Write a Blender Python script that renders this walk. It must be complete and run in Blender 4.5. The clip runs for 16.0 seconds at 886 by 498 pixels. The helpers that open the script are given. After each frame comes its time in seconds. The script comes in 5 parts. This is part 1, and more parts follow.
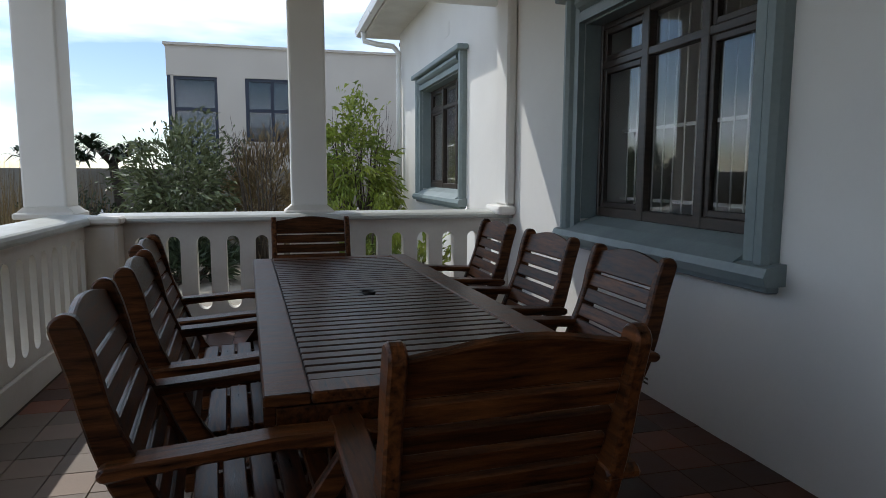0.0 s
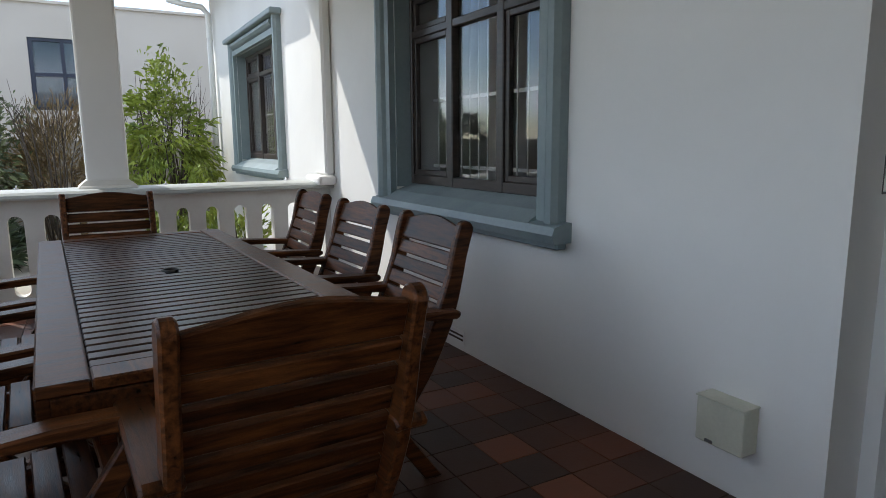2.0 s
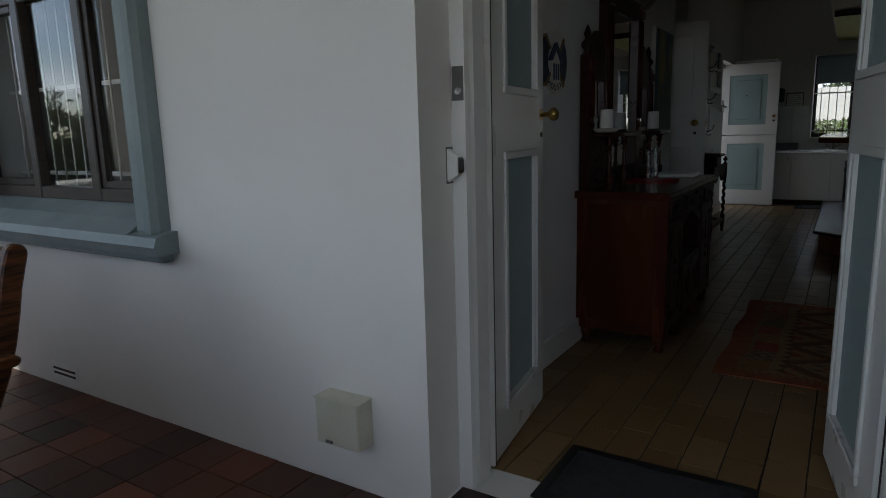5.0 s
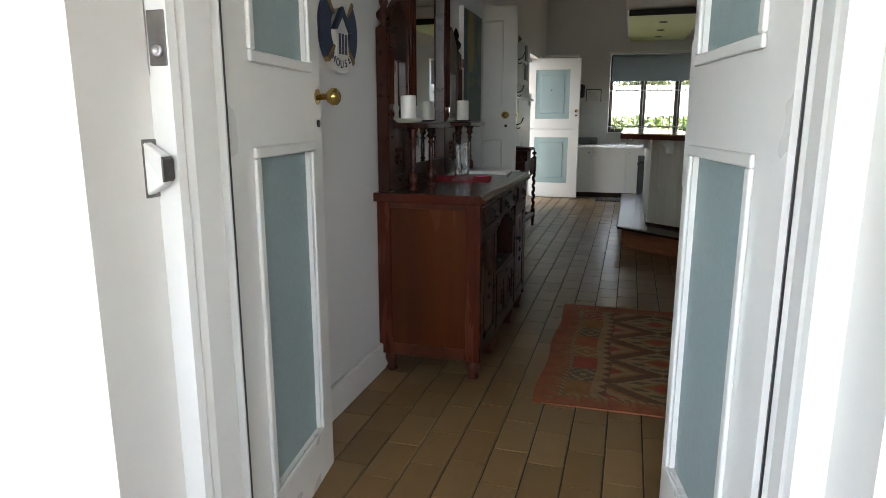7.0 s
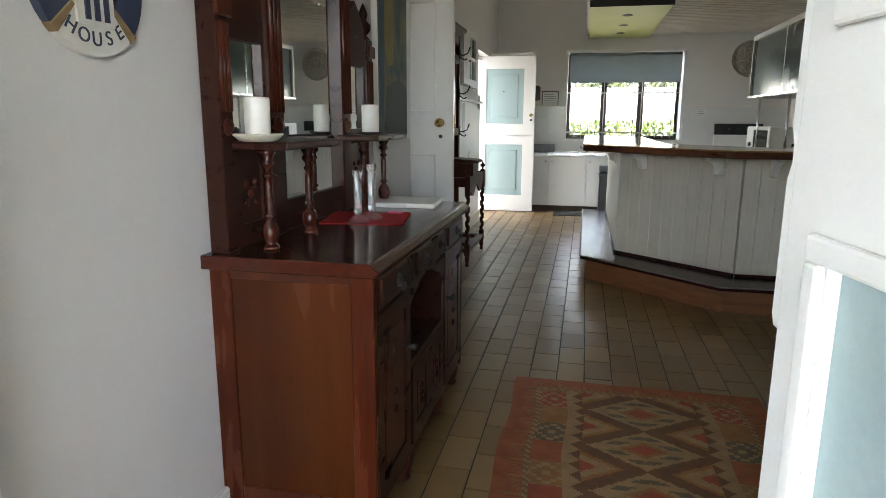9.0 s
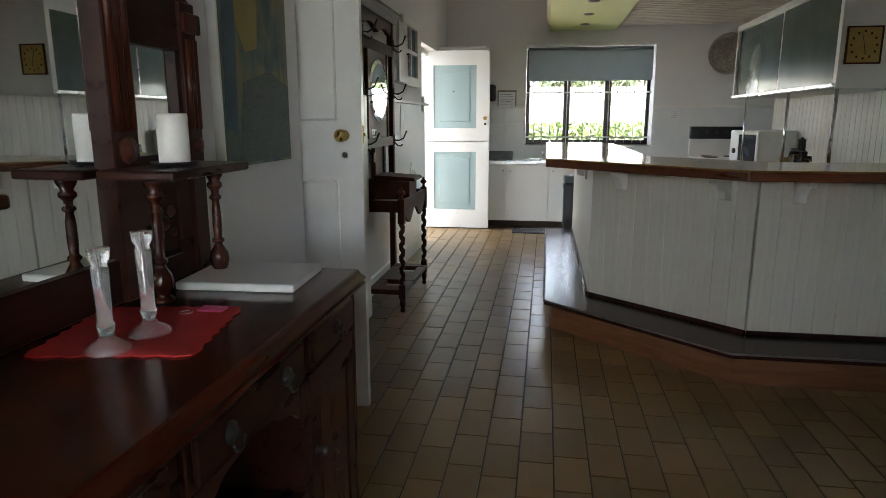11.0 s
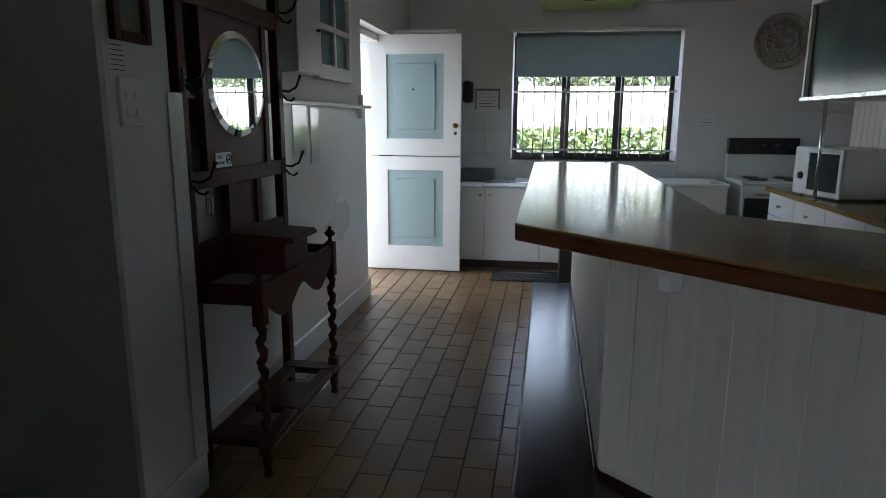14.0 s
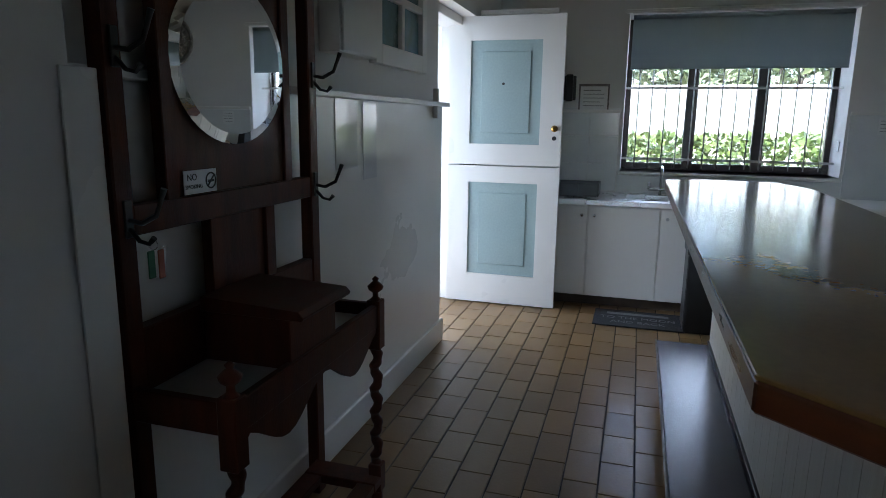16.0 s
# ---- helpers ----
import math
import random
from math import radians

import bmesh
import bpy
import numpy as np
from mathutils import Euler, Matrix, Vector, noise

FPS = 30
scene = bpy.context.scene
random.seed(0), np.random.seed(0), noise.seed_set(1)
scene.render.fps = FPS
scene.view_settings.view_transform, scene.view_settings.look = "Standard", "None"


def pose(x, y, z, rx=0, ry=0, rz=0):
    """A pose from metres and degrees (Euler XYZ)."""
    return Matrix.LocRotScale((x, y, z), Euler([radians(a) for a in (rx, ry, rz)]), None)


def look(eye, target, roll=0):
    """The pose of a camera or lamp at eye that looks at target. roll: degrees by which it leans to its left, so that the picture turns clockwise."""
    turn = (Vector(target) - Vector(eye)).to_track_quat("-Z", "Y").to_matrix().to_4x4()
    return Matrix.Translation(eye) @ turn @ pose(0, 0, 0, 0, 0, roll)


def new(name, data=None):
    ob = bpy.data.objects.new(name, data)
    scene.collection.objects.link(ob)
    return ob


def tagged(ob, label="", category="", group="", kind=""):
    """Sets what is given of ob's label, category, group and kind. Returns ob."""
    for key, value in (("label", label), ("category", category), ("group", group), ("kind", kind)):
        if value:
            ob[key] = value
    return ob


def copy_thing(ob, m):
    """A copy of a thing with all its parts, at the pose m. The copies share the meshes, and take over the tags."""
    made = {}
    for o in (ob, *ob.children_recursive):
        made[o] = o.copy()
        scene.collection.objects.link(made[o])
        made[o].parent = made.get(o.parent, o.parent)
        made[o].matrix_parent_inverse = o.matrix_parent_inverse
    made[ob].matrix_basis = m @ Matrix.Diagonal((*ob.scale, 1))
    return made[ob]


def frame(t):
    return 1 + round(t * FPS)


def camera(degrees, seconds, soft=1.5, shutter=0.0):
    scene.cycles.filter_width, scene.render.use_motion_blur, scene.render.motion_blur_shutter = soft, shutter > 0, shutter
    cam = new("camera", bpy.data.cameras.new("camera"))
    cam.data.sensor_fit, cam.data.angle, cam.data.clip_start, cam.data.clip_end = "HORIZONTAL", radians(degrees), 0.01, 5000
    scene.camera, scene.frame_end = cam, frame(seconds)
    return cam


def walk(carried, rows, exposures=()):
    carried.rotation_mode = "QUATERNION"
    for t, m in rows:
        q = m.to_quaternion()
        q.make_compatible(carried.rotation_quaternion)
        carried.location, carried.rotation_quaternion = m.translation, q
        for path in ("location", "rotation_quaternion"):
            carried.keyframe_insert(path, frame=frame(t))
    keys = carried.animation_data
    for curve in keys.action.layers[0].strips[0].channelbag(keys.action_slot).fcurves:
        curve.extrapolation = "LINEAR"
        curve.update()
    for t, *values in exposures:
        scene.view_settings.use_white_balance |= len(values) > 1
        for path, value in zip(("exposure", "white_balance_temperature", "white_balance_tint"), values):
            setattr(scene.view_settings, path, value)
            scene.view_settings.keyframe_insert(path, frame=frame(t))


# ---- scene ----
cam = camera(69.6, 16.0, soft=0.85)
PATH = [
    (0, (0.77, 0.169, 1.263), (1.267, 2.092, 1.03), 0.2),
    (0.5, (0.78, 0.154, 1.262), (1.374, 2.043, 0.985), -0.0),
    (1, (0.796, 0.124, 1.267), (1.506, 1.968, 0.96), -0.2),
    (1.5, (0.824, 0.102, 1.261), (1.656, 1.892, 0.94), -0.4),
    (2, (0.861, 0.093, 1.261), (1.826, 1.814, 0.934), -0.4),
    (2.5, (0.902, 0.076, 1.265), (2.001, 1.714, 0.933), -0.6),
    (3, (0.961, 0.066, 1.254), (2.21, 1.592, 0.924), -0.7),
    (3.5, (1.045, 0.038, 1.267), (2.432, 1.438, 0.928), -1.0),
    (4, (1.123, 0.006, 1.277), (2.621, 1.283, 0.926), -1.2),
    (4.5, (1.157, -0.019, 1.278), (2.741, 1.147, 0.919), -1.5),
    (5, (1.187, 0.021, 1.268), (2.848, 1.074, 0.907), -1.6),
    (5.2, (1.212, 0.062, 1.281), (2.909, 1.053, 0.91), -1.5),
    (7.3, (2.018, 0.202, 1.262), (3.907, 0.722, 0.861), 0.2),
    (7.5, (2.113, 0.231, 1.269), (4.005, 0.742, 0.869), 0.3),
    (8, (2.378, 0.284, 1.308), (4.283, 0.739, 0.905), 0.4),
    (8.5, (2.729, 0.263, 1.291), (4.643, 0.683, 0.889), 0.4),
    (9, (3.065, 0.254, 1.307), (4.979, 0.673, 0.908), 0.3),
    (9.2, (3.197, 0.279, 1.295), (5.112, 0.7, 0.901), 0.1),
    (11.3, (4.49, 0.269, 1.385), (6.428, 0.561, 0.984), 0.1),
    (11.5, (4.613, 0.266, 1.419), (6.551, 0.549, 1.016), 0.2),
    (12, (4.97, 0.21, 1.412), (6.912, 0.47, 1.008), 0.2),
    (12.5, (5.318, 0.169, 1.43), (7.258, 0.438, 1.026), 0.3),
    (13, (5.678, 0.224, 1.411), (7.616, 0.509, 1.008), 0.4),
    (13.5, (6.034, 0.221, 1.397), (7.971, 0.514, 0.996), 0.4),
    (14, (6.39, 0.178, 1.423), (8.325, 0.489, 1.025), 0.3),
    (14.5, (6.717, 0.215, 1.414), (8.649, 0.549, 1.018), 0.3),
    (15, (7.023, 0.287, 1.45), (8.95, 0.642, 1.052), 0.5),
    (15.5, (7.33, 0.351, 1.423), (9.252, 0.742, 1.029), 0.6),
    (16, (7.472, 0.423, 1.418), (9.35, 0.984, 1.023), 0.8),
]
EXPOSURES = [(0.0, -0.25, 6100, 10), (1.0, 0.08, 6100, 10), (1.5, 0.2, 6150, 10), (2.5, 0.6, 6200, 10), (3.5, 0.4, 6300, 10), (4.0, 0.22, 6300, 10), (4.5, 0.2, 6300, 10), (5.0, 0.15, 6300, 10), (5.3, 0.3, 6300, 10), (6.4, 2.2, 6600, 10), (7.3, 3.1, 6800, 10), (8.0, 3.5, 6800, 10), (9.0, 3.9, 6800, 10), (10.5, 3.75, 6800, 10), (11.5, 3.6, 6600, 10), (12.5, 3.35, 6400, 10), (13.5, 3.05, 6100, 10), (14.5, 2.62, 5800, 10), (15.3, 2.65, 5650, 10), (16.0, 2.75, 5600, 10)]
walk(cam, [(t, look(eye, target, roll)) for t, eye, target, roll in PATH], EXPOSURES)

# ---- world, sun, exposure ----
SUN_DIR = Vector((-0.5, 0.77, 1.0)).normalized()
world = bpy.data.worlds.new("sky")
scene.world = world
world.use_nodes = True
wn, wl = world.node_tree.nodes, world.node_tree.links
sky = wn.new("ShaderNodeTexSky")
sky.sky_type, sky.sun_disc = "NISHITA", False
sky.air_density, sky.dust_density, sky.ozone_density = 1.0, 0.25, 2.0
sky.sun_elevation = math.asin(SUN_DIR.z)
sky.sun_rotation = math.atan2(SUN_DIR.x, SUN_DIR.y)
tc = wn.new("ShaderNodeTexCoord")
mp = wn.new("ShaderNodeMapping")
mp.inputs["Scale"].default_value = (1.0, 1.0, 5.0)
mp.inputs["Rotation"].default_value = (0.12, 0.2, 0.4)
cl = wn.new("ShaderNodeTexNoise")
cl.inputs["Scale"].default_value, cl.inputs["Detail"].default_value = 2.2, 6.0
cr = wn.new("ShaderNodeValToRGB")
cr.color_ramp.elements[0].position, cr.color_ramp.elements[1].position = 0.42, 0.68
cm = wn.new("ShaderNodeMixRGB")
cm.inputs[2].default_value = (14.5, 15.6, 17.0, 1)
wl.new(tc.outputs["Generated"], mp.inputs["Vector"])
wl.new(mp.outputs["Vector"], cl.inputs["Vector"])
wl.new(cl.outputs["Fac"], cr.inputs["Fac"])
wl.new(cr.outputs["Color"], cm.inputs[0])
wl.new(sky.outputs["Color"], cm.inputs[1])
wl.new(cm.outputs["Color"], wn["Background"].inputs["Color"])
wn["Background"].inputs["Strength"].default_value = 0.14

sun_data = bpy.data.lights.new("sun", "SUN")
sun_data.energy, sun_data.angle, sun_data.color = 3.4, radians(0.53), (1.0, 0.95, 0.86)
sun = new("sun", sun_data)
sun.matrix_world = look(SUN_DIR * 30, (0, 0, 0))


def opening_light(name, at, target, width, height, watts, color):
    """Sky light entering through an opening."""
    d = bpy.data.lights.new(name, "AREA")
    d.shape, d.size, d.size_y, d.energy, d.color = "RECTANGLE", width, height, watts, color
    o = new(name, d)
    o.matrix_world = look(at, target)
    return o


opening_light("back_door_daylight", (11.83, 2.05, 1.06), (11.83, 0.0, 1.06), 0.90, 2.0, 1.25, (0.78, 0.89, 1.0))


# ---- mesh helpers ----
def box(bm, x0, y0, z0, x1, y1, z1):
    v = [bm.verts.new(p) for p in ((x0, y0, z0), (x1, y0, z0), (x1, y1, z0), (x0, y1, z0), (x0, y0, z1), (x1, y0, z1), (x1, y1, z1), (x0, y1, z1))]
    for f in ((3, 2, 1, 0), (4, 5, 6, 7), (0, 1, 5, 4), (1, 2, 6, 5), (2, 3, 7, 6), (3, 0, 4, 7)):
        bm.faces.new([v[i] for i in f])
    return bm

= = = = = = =

WRITTEN INSTRUCTION
The line containing "ob = bpy.data.objects.new(name, data)" opens the part, and the line containing "what is given" closes it. Output that part exactly, with both, and only that.

FINISHED EXERCISE
    ob = bpy.data.objects.new(name, data)
    scene.collection.objects.link(ob)
    return ob


def tagged(ob, label="", category="", group="", kind=""):
    """Sets what is given of ob's label, category, group and kind. Returns ob."""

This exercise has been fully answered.